For the last part of our college financial planning series, we wanted to know what students should consider when they are repaying their loans and what they should do if they have accrued a large amount of debt. We once again spoke with Mark Kantrowitz, publisher of FinAid.org and FastWeb.com, to help us answer these questions.
The first thing Kantrowitz advises is that if a student can make the required monthly payments and accelerate their payment of the loan, then they should consider making extra payments on the loan with the highest interest rate (after making the required payments on the loan). While not everyone can do this, students who can will pay off their loan earlier, reduce the interest accrued on the loan, and ultimately save a significant amount of money.
If a student runs into financial hardship and is unable to make their monthly loan payments, Kantrowitz advises students to speak with their lender immediately to find out their options. For federal loans, in particular, there are a variety of options that will help them to continue to make payments without causing too much financial strain.

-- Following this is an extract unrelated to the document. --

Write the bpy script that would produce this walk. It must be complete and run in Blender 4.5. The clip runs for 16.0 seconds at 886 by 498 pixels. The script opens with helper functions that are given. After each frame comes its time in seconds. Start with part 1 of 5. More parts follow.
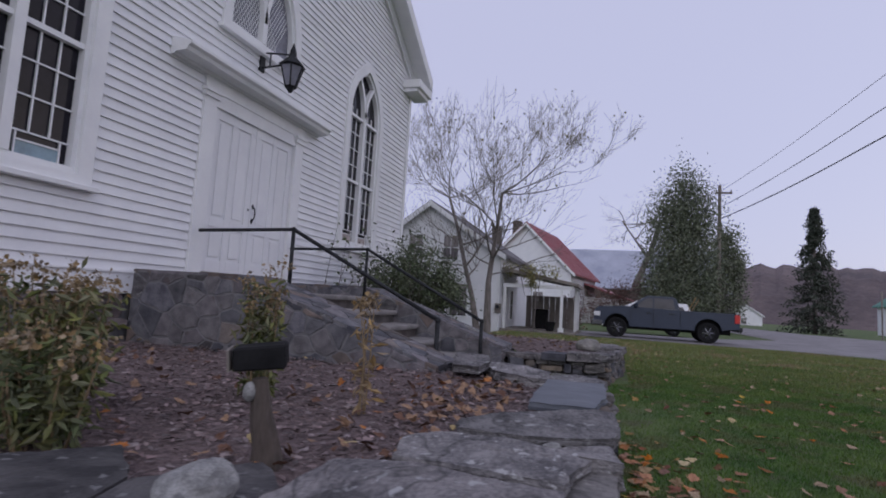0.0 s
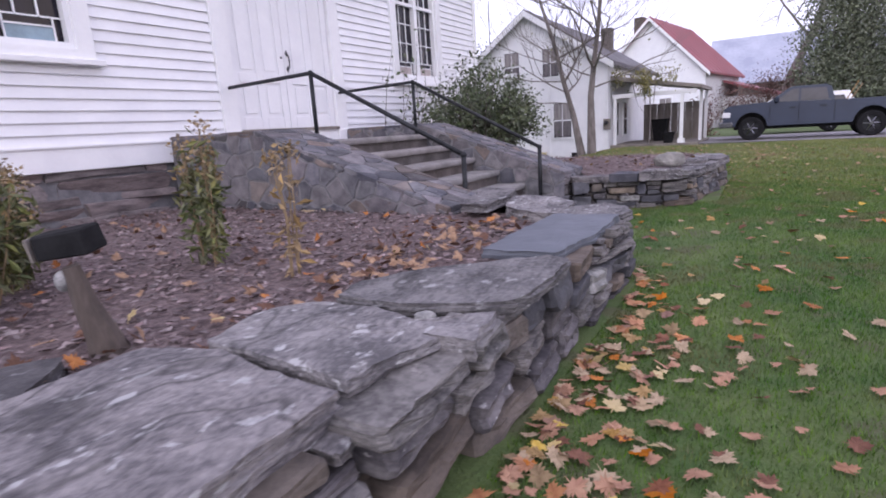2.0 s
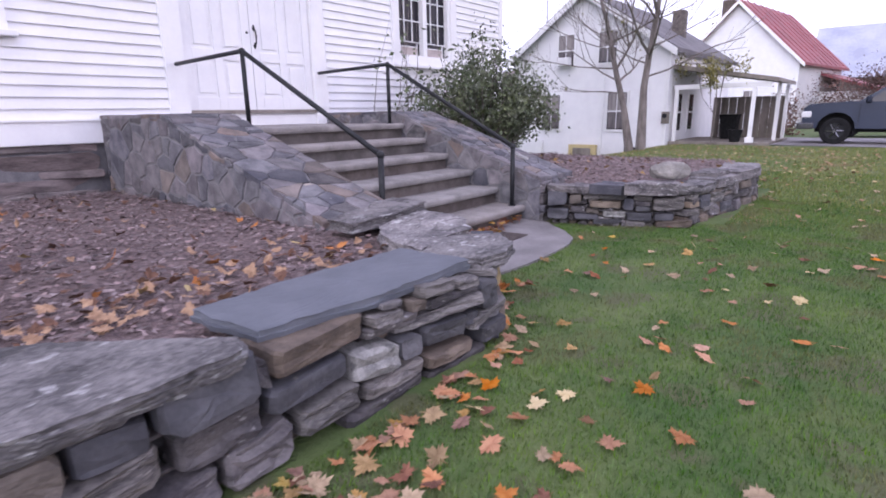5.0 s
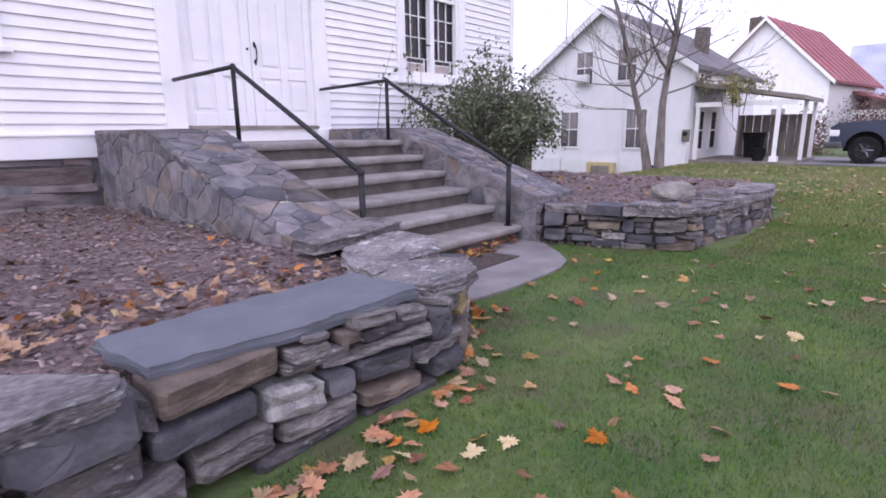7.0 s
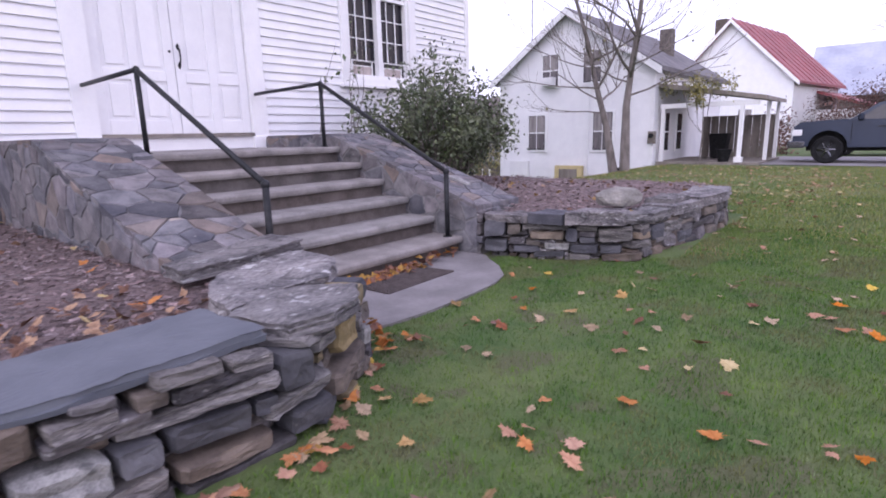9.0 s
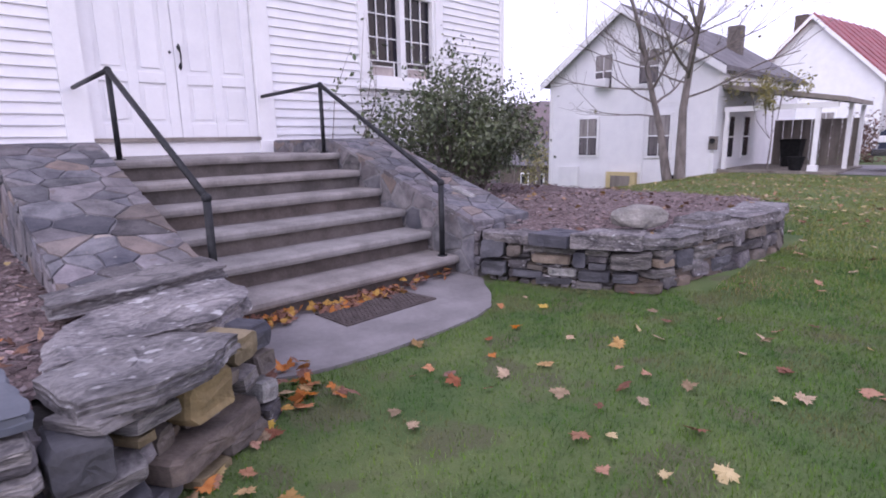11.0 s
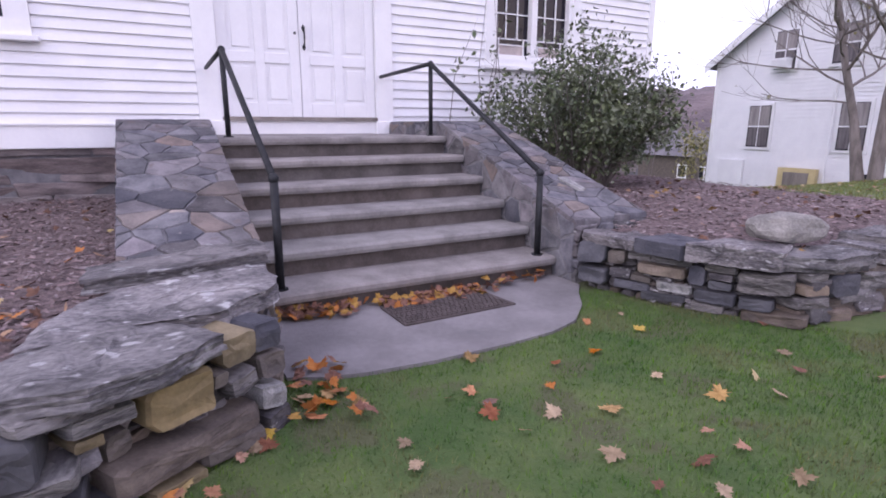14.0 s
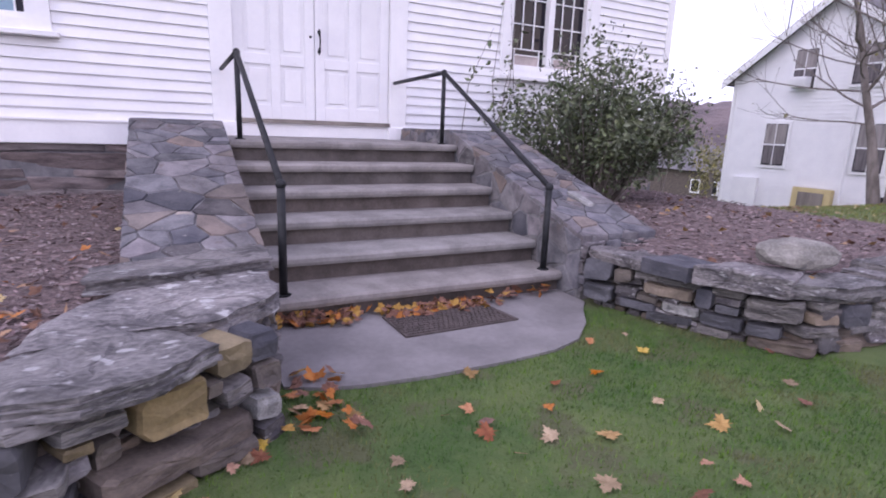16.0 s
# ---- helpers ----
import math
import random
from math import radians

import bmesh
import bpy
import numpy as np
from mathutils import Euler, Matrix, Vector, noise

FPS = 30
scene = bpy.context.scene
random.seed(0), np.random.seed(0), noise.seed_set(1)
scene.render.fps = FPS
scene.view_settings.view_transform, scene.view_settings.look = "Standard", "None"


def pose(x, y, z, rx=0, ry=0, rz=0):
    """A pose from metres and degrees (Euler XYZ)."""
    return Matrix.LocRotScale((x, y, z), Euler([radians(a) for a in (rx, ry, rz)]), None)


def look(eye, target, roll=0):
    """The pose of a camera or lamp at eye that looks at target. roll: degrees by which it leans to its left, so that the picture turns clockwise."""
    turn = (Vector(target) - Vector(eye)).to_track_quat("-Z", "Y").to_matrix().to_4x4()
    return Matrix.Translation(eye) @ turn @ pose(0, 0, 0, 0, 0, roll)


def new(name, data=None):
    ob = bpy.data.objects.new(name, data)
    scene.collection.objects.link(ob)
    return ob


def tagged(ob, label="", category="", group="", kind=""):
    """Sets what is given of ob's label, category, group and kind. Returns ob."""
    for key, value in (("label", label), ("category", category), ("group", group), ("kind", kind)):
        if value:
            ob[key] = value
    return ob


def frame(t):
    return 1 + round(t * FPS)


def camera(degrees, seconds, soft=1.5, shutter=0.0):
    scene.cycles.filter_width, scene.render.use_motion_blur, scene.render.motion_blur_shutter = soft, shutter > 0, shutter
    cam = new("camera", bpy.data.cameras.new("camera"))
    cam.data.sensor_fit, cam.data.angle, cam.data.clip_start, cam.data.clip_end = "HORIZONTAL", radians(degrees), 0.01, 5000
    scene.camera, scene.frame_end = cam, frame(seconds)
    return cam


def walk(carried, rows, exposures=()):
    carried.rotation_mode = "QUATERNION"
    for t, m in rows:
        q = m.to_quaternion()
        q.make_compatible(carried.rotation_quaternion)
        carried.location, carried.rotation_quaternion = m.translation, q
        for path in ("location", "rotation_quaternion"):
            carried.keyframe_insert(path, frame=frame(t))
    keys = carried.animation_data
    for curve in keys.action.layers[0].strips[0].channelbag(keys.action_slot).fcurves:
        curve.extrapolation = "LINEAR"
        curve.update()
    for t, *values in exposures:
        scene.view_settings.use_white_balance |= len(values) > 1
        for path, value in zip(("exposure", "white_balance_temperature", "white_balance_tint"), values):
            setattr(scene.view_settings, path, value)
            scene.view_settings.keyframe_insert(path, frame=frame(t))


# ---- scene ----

The first option for federal loans is a temporary suspension of repayment, such as a deferment or forbearance. Kantrowitz explains that this is an option best suited for those who experience temporary or very short-term financial hardship, which could include things like short-term job loss, mental leave, maternity leave, etc. The problem with this option is that the interest on the loan will continue to accrue on at least a portion of the loan, which will increase the size of the loan. However, Kantrowitz explains that this will not be a major problem should one require this assistance for only about 3 or 4 months, as not much interest will have accrued over that time. He advises that students not extend this type of assistance for much longer than that, and explains that this type of assistance will also have only a 3-5 year limit (depending on whether it is a deferment or forbearance).
For those requiring more long-term assistance on their loan, Kantrowitz advises students to choose an extended or income-based repayment plan. The extended repayment plan will reduce the monthly loan payment by extending the term of the loan. For example, if a 10-year unsubsidized Stafford loan’s repayment term is increased to 20 years, this will cut the monthly loan payment by one-third. However, Kantrowitz explains that this will also double the interest paid over the term of the loan, and will ultimately increase the total amount you pay on the loan. “The longer the term of the loan,” says Kantrowitz, “the more you’ll pay.”
The second long-term option for repayment would be the income-based repayment plan. This repayment plan will base the monthly loan payment on 15% of one’s discretionary income. According to Kantrowitz, discretionary income is defined as the amount by which one’s income exceeds 150% of the poverty line. Therefore, if your income is below that amount, your monthly loan payment would be $0. However, this option also extends the term of the loan and can end up increasing the amount you pay over time.
According to Kantrowitz, there are a few benefits to choosing the income-based repayment option. He first explains that this is a good safety net should one run into financial difficulties and become unable to make monthly loan payments. This option is also beneficial in that after 25 years of repayment, all remaining debt will be forgiven (a feature not offered by private lenders). In fact, a new version of the income-based repayment will reduce the percentage of discretionary income charged from 15% to 10%, and it will shorten repayment from 25 to 20 years before the remaining debt will be forgiven. Kantrowitz also explains that should one work in the field of public service [jobs such as a teacher, public defender, prosecutor, member of the military, city, state, or federal worker, or for any 501(c)(3) charitable organization], then all remaining debt will be forgiven after 10 years of repayment.
According to Kantrowitz, students should avoid defaulting on their loans as this can greatly limit their options. In fact, in many cases, it will actually get much more difficult to repay the loan as there are many ways in which the debt will continue to be collected. One way in which this is done is through a wage garnishment of up to 15% of total discretionary income. This can also be done through the interception of federal and state income tax refunds. On top of this, there will also be an increase of the term of the loan by almost 100%, in that 25% of each payment made (whether voluntary or involuntary) will be used to pay collection charges. Therefore, a student will not only have to pay off the principal of the loan and the interest, but also the collection charges that come with defaulting on the loan.
Overall, there are things students can do before they run into trouble paying back their loans. As mentioned previously, talking to one’s lender is perhaps the most important step whenever they are experiencing financial difficulties or hardship. While their options may increase the amount they pays on the loan, it will prevent students from both going into significant debt and forcibly making payments on their loans. By choosing to repay loans in these ways, students can greatly limit stress and misfortune by repaying their loans in the way that is right for them.